印刷されたばかりの新聞を手にして、うれしそうなジュニア特派員(編集室)

 最後に印刷された新聞を受け取って、ジュニア特派員たちは、「ちょっと緊張したけど、取材も新聞作りもとても楽しかった。」と笑顔いっぱいに語っていた。

 この事業は、財団法人日本国際博覧会協会と読売新聞社が共催で実施しているもの。全国の小中学校に参加を呼びかけ、万博会場を訪れたシラク大統領や小泉首相、中川経済産業大臣などへの取材記事を含め、すでに100号以上の新聞が発刊されている。

 子ども達の万博への参加は、インターネット上でも行われている。日本国際博覧会協会が主催するスクール・プロジェクト「万博GOGO!」だ。愛・地球博を訪れた子ども達の発見やそこで考えたことを、学校や地域を越えて共有し、さらに深めていこうというのが、このプロジェクトの目的。万博の見学を予定している全国の小学校、中学校を対象に公募している。


  「万博GOGO!」 ホームページを開くと、そこは子ども達の発表の場。文章だけではなく、万博会場で撮った写真等も添えられ、一人一人の発見や考えがはっきりと伝えられている。「万博GOGO!」は、小学校低学年から中学年を対象とした「万博で見つけた?(はてな)と!(びっくり)」と、小学校高学年から中学生を対象とした「万博あれこれYes/No(イエス・ノー)」の2つに分かれている。「万博で見つけた?と!」では、「万博でとてもびっくりしたこと」といったテーマで、子ども達の視線で見た愛・地球博が語られている。可愛い絵も添えられ、楽しい。「万博あれこれYes/No」では、「万博は自然と共生できているか」といった難しいテーマについても、堂々と一人一人の意見が述べられている。

食べ物いろいろ食材広場<わんぱく宝島>

 小学生や家族向けのパビリオンが用意されているというのも愛・地球博の特徴だろう。「わんパク宝島」がそのパビリオン。原始人をモデルにした人気キャラクター「はじめ人間ゴン」の一家が案内役だ。

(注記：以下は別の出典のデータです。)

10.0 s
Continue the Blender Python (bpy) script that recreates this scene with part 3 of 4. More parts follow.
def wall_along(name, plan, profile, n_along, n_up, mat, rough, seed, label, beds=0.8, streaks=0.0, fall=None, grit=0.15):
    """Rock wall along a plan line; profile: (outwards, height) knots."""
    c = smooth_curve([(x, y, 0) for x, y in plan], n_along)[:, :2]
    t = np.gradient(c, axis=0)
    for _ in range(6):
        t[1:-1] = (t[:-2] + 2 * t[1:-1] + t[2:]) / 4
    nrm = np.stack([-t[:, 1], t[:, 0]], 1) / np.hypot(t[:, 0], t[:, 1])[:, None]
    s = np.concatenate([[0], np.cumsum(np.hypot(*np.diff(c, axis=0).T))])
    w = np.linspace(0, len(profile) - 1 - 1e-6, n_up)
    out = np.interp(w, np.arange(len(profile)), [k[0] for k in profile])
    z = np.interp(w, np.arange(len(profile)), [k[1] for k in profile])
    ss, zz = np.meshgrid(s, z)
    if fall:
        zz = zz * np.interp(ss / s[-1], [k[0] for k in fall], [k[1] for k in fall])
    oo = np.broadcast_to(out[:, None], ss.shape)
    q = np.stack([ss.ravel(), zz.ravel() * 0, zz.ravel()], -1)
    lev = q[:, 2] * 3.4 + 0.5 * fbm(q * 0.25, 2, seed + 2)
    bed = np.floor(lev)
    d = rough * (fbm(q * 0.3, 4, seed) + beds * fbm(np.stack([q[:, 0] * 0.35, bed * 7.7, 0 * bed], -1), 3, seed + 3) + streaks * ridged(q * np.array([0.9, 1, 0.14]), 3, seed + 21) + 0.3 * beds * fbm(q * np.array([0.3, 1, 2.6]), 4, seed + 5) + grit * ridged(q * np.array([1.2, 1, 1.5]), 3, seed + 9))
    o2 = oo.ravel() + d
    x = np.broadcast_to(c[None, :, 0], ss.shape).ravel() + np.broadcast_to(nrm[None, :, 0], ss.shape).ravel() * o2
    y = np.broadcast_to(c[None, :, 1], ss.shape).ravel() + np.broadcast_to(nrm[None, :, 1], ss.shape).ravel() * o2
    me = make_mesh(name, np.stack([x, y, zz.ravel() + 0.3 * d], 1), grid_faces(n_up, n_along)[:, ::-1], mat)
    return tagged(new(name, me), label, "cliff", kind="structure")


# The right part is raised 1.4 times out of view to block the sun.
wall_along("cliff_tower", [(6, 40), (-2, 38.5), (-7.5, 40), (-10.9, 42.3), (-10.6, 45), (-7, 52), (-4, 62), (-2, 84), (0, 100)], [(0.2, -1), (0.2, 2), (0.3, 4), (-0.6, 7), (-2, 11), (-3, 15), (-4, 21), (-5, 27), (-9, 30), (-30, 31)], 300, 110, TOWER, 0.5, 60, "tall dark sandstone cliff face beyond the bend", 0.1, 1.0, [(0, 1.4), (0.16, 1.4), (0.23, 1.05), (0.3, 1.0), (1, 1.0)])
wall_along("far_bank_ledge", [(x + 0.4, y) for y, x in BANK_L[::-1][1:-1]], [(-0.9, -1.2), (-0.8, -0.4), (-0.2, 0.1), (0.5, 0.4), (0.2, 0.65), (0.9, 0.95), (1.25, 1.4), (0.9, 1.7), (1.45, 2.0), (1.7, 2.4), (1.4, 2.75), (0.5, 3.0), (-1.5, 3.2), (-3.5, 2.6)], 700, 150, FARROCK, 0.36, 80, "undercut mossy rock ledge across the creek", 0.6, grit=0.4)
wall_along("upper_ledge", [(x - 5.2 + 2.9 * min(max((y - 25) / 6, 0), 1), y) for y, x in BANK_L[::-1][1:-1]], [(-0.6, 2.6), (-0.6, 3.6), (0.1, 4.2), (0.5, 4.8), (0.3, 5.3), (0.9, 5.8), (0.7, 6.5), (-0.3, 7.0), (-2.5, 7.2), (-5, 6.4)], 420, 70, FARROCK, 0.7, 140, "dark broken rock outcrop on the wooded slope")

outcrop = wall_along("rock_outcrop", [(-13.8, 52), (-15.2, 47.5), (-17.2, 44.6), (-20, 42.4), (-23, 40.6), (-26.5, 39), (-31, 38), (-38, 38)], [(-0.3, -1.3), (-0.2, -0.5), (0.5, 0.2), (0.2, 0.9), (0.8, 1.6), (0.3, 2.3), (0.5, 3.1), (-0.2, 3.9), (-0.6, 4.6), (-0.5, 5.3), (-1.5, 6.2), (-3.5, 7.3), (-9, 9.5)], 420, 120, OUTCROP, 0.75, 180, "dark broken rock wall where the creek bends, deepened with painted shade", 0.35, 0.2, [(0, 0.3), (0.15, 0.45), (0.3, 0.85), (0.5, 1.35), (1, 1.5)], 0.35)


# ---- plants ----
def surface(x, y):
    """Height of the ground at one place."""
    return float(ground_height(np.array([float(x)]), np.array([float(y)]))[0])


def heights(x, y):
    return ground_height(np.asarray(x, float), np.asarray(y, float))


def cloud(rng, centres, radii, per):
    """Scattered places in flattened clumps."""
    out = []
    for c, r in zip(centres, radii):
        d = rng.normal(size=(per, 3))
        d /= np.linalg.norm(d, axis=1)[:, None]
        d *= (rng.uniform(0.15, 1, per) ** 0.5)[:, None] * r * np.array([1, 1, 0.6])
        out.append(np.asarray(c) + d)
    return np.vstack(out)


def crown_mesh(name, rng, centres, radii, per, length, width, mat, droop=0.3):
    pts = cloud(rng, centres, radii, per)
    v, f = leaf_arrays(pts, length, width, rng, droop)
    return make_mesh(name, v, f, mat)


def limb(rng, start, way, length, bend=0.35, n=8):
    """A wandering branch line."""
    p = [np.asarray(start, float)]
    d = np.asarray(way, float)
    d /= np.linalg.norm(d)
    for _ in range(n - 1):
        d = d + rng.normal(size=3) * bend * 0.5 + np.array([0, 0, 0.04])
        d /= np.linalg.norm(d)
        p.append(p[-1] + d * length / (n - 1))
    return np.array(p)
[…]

 1階は、「食」をテーマに、遊びながら楽しく学べる展示構成となっており、「ゴンのおなかスベリ台」での消化体験、シアターでの「食と健康」に関する映像、また、食材や栄養素に関しての展示や、発酵食品等の加工食品を通じて「食と人間の知恵」を学ぶコーナーなどがあり、学校の課外授業でもよく利用されている。

 2階は、「参加体験型」のプログラムを中心に展開。食(料理)、アニメーション、スポーツといった切り口で、来場者を楽しませてくれる。中でも、バナナの茎を使用した「紙すき」教室は人気のあるワークショップ。


 来場者は当初予定の100万人をすでに突破し、140万人を超えているとのこと。

 子ども達は、愛・地球博で、自然と人類の叡智をしっかりと吸収し、21世紀に向けて確実に成長を遂げている。